=== Supplied material ===
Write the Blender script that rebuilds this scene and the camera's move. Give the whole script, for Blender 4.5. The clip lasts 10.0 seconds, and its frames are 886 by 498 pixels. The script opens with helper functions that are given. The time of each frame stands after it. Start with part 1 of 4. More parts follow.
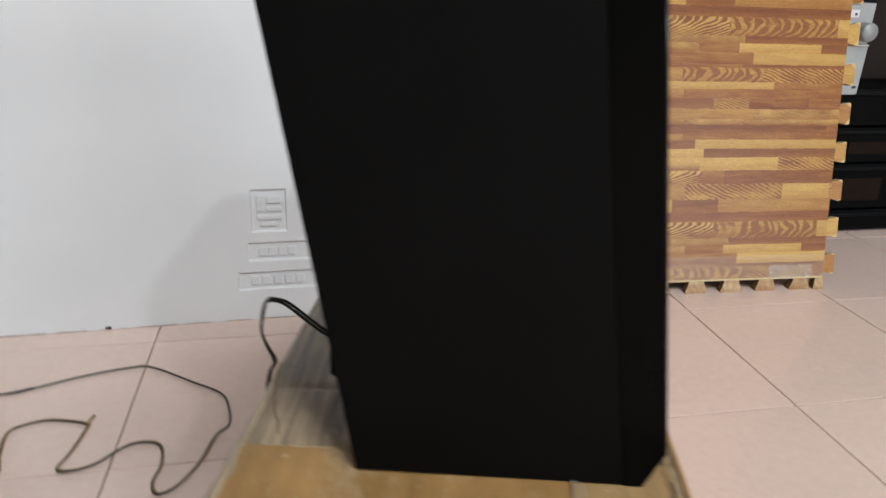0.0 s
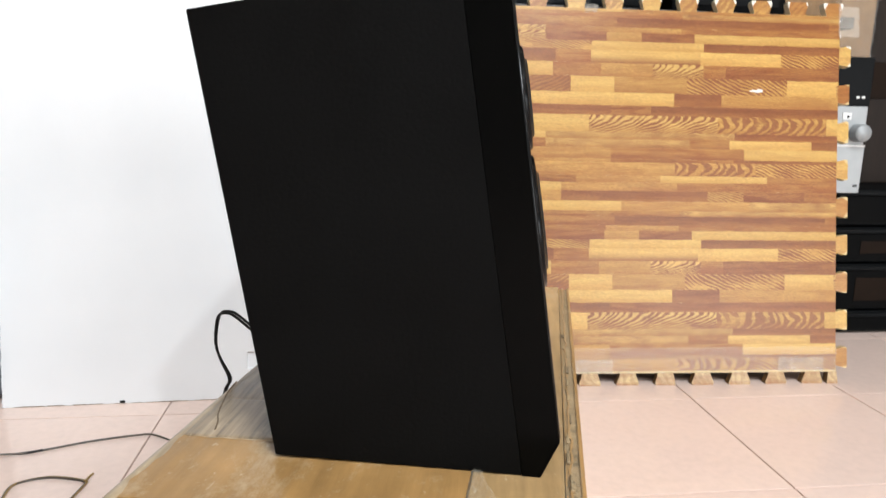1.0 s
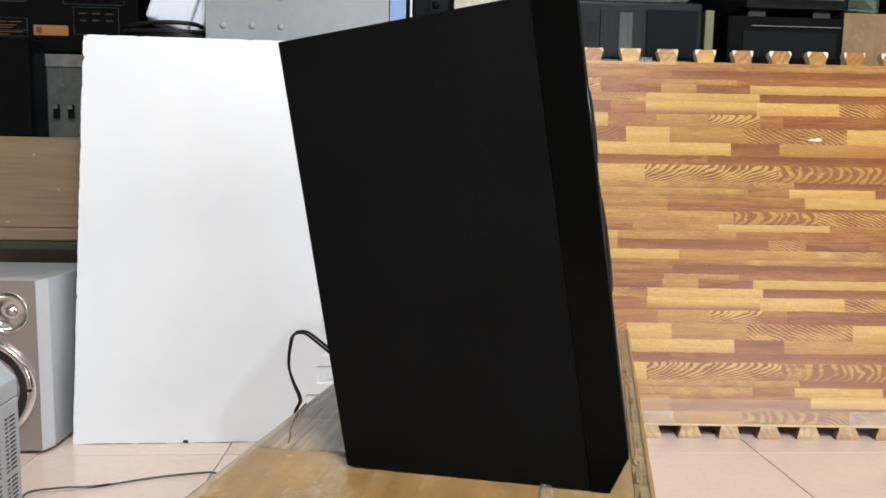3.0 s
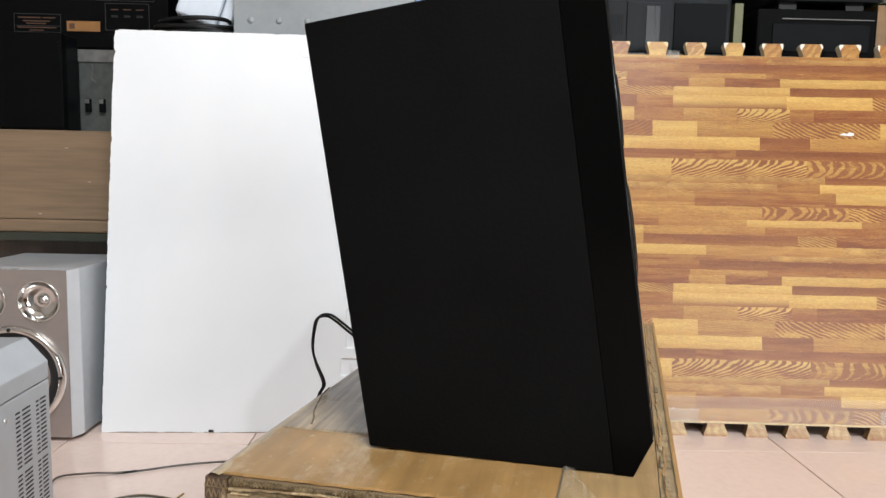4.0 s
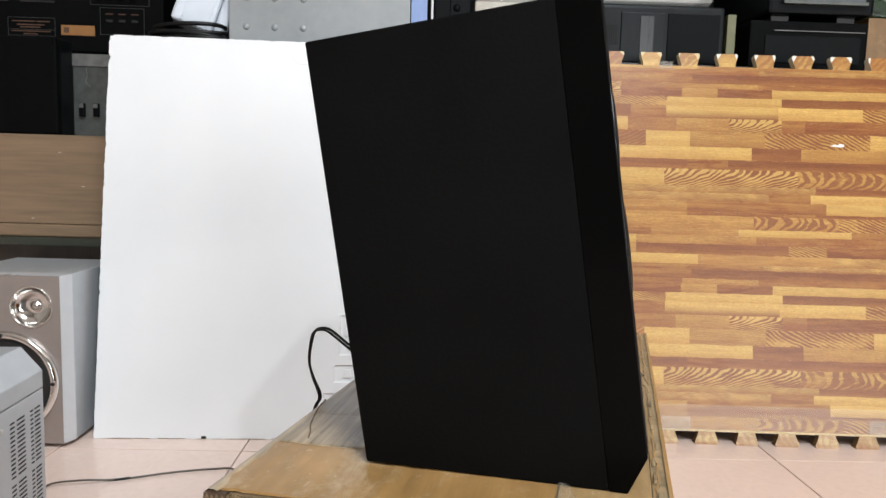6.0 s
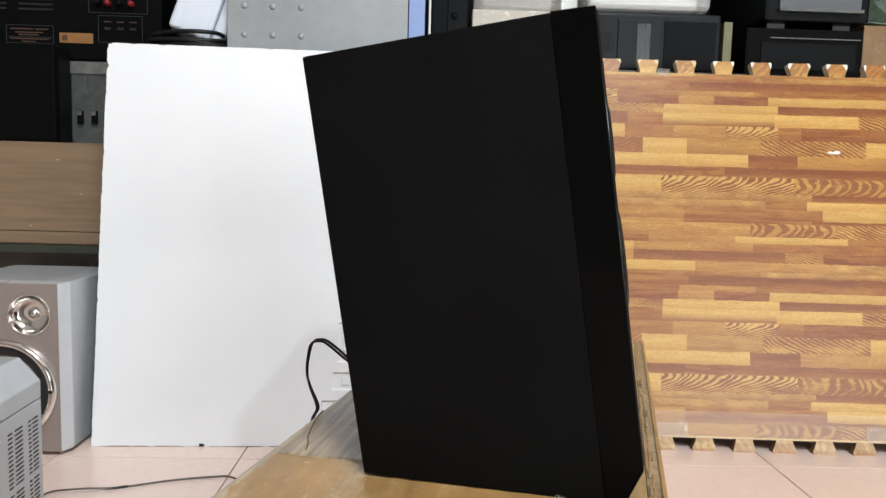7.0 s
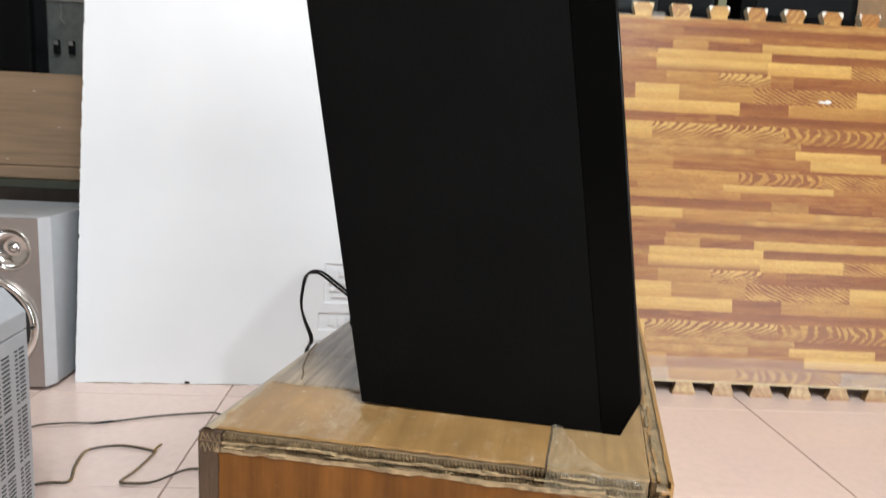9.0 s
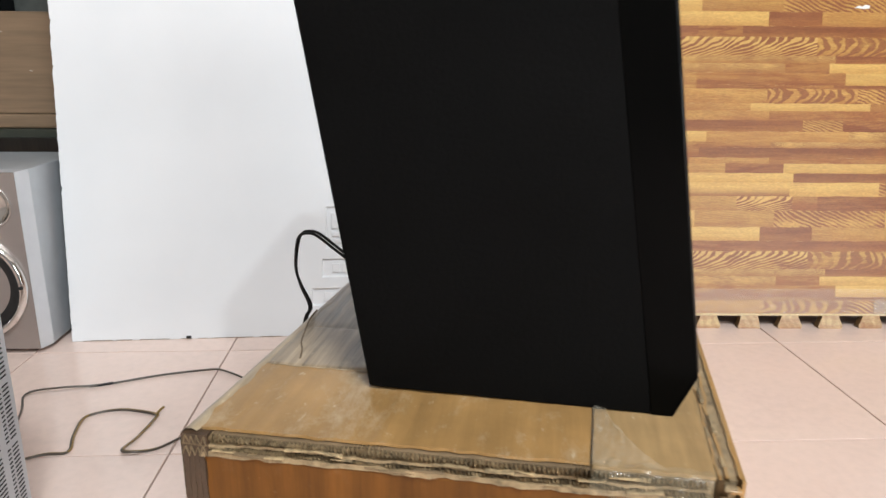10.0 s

=== Task to carry out ===
Reproduce every line above as written, skipping pictures.

=== Correct response ===
Write the Blender script that rebuilds this scene and the camera's move. Give the whole script, for Blender 4.5. The clip lasts 10.0 seconds, and its frames are 886 by 498 pixels. The script opens with helper functions that are given. The time of each frame stands after it. Start with part 1 of 4. More parts follow.
0.0 s
1.0 s
3.0 s
4.0 s
6.0 s
7.0 s
9.0 s
10.0 s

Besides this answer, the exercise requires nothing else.